The US Federal Reserve says it has decided against reducing its stimulus for the US economy and will continue to buy $85bn a month in government bonds.
The central bank said it will continue to buy bonds while it awaits conclusive evidence that the economy is strengthening.
The Fed's bond purchases are intended to keep long-term borrowing rates low to boost spending.
"Conditions in the job market today are still far from what all of us would like to see," Chairman Ben Bernanke said shortly after the statement was released on Wednesday.
The Federal Reserve prints money to buy the government bonds in a policy known as "quantative easing", meaning more money is in circulation, keeping lending rates low.
However, the practice can affect inflation.

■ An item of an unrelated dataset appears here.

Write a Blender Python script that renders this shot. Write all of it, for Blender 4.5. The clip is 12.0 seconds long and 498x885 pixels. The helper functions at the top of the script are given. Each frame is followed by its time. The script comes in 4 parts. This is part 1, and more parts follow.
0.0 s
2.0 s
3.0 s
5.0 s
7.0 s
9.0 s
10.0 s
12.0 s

Stocks rose after the Fed released the statement at the end of its two-day policy meeting.
The Standard & Poor's 500 index and Dow Jones industrial average jumped to record highs. The Dow was up more than 100 points shortly after the statement was released.

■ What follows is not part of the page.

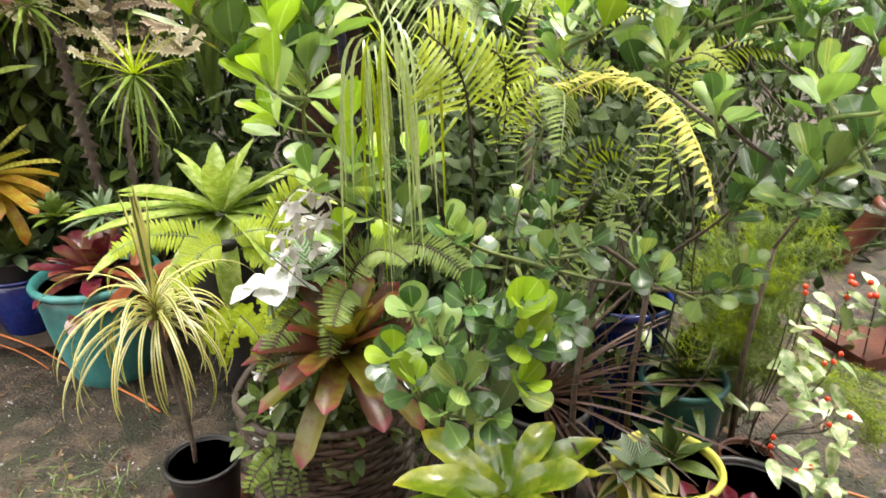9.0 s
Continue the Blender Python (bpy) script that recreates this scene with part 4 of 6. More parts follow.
def cactus():
    t = thing("candelabra_cactus", (-0.58, 2.88, 0), "large cream ghost euphorbia with many spiny winged branches", "cactus")
    stems = [bezier((-0.57, 2.92, 0), (-0.56, 2.90, 1.0), (-0.47, 2.82, 1.6), (-0.515, 2.80, 2.15), 28) + bezier((-0.514, 2.80, 2.18), (-0.52, 2.80, 2.4), (-0.47, 2.80, 2.62), (-0.42, 2.80, 2.90), 20),
             bezier((-0.62, 2.94, 0), (-0.74, 2.94, 0.9), (-0.76, 2.90, 1.5), (-0.66, 2.84, 2.12), 40),
             bezier((-0.54, 2.94, 0), (-0.44, 2.94, 0.9), (-0.38, 2.88, 1.5), (-0.34, 2.82, 2.35), 40)]
    for i, st in enumerate(stems):
        low = [p for p in st if p.z < 1.5]
        high = [p for p in st if p.z >= low[-1].z]
        part("trunk", winged(low, 0.036, 1 + i, 0.045), GHOST_BARK, t, "dark brown old stem")
        part("trunk", winged(high, 0.036, 5 + i, 0.035), GHOST_OLD if i else GHOST, t)
    count = [0]

    def arm(stem, z, tip, w, old):
        a = min(stem, key=lambda p: abs(p.z - z))
        tip = Vector(tip)
        sag = Vector((jit(0.03), jit(0.03), -R.uniform(0.0, 0.035)))
        path = bezier(a, a.lerp(tip, 0.35) + sag, a.lerp(tip, 0.7) + sag, tip, 12)
        mt = R.choice((GHOST_OLD, GHOST_OLD, GHOST)) if old and R.random() < 0.75 else R.choice((GHOST, GHOST_PALE, GHOST_PALE))
        count[0] += 1
        b = part("branch", winged(path, w, 10 + count[0], w * R.uniform(0.75, 0.95)), mt, t, "", False)
        for q in range(R.choice((2, 3, 4) if old else (3, 4, 5))):
            p = path[R.randint(2, 12)]
            way = (tip - a).normalized()
            e = p + Vector((way.x * R.uniform(-0.02, 0.08) + jit(0.06), jit(0.07) - 0.03, R.uniform(-0.03, 0.10) + (0.0 if old else 0.02)))
            young = GHOST_PALE if R.random() < (0.4 if old else 0.75) else GHOST
            part("shoot", winged(bezier(p, p.lerp(e, 0.4) + Vector((way.x * 0.02, 0, -0.01)), p.lerp(e, 0.7), e, 6), w * R.uniform(0.7, 1.0), 500 + count[0] * 9 + q, w * R.uniform(0.75, 0.95)), young, b, "", False)

    # long upper arms sweeping out and up
    for z, x, tz in ((2.50, -0.777, 2.95), (2.58, -0.70, 2.90), (2.66, -0.575, 2.88), (2.62, -0.36, 2.90), (2.58, -0.32, 2.80), (2.42, -0.79, 2.79), (2.36, -0.88, 2.71),
                     (2.30, -0.95, 2.66), (2.24, -0.81, 2.56), (2.20, -0.92, 2.48), (2.10, -0.82, 2.415), (1.98, -0.90, 2.22), (1.94, -0.86, 2.13), (1.85, -0.93, 2.01),
                     (2.48, -0.27, 2.66), (2.36, -0.24, 2.52), (2.24, -0.20, 2.40), (2.10, -0.20, 2.26), (1.98, -0.18, 2.12), (2.52, -0.62, 2.72), (2.34, -0.66, 2.60), (2.16, -0.70, 2.34)):
        y = R.uniform(2.66, 2.84)
        arm(stems[0], z - 0.06, (x, y, 1.55 + (tz - 1.55) * y / 2.84 - 0.05), R.uniform(0.033, 0.040), False)
    # shorter crowded arms all round
    for i in range(90):
        k = (i + R.random()) / 90
        z = 1.15 + 1.35 * k
        old = z < 2.0
        stem = R.choice(stems) if z < 2.2 else stems[0]
        side = R.choice((-1, -1, 1))
        out = R.uniform(0.08, 0.27 if old else 0.26)
        a = min(stem, key=lambda p: abs(p.z - z))
        tip = (max(-0.84 if old else -0.95, min(-0.16, a.x + side * out)), a.y + R.uniform(-0.24, 0.08), z + (R.uniform(-0.05, 0.13) if old else R.uniform(0.05, 0.20)))
        if abs(z - 1.80) < 0.04:
            continue
        arm(stem, z, tip, R.uniform(0.019, 0.028) if old else R.uniform(0.025, 0.035), old)


cactus()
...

The Fed said that the economy is growing moderately and that some indicators of the job market have shown improvement. But it noted that rising mortgage rates and government spending cuts are restraining growth.
The bank also repeated that it planned to keep its key short-term interest rate near zero at least until unemployment falls to 6.5 percent, down from 7.3 percent last month.

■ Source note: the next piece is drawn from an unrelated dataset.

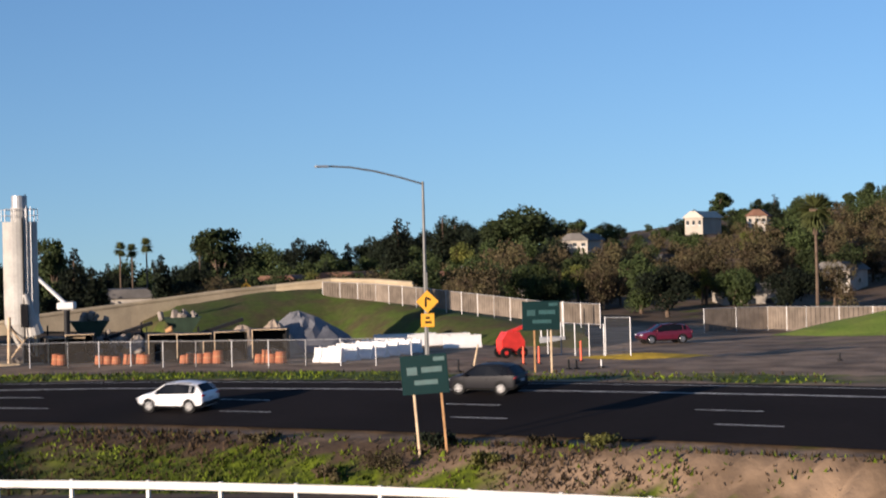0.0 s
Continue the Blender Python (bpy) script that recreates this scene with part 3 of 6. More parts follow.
def gantry():
    """The overhead sign frame across the upper road."""
    l, r = place(41.28, 148.0, 0), place(35.68, 158.0, 0)
    sA = s_near(ROAD_A, 41.28)
    zl, zr = -0.8, 0.2
    top = thing("sign_gantry", Matrix(), "steel overhead sign frame with green signs across the road", "sign gantry")
    ztl, ztr = up_to(148, -0.5), up_to(158, -0.6)
    part("leg", btube((l.x, l.y, zl - 1), (l.x, l.y, ztl), 0.22, 0.18, n=12), M_POLE, top)
    part("leg", btube((r.x, r.y, zr - 1), (r.x, r.y, ztr), 0.22, 0.18, n=12), M_POLE, top)
    a, b = Vector((l.x, l.y, ztl)), Vector((r.x, r.y, ztr))
    ax = (b - a).normalized()
    part("upper_chord", btube(a - ax * 0.5, b + ax * 0.5, 0.12, n=8), M_POLE, top)
    low = Vector((0, 0, -2.25))
    part("lower_chord", btube(a + low, b + low, 0.09, n=8), M_POLE, top)
    bm = bmesh.new()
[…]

Recent forecasts suggest unemployment could reach that level by late next year. Many thought the Fed would scale back its purchases.
But long-term rates on mortgages and some other loans have jumped since May, when Bernanke first said the Fed might slow its bond purchases later this year.
Bernanke, however, cautioned that the reduction would hinge on the economy showing continued improvement.
The policy statement was approved on a 9-1 vote.
The Fed meeting took place at a time of uncertainty about who will succeed Bernanke when his term ends in January.
Lawrence Summers, who was considered the leading candidate, withdrew from consideration on Sunday.
Summers' withdrawal followed growing resistance from critics. His exit has opened the door for his chief rival, Janet Yellen, the Fed's vice chair.
If chosen by President Barack Obama and confirmed by the Senate, Yellen would become the first woman to lead the Reserve.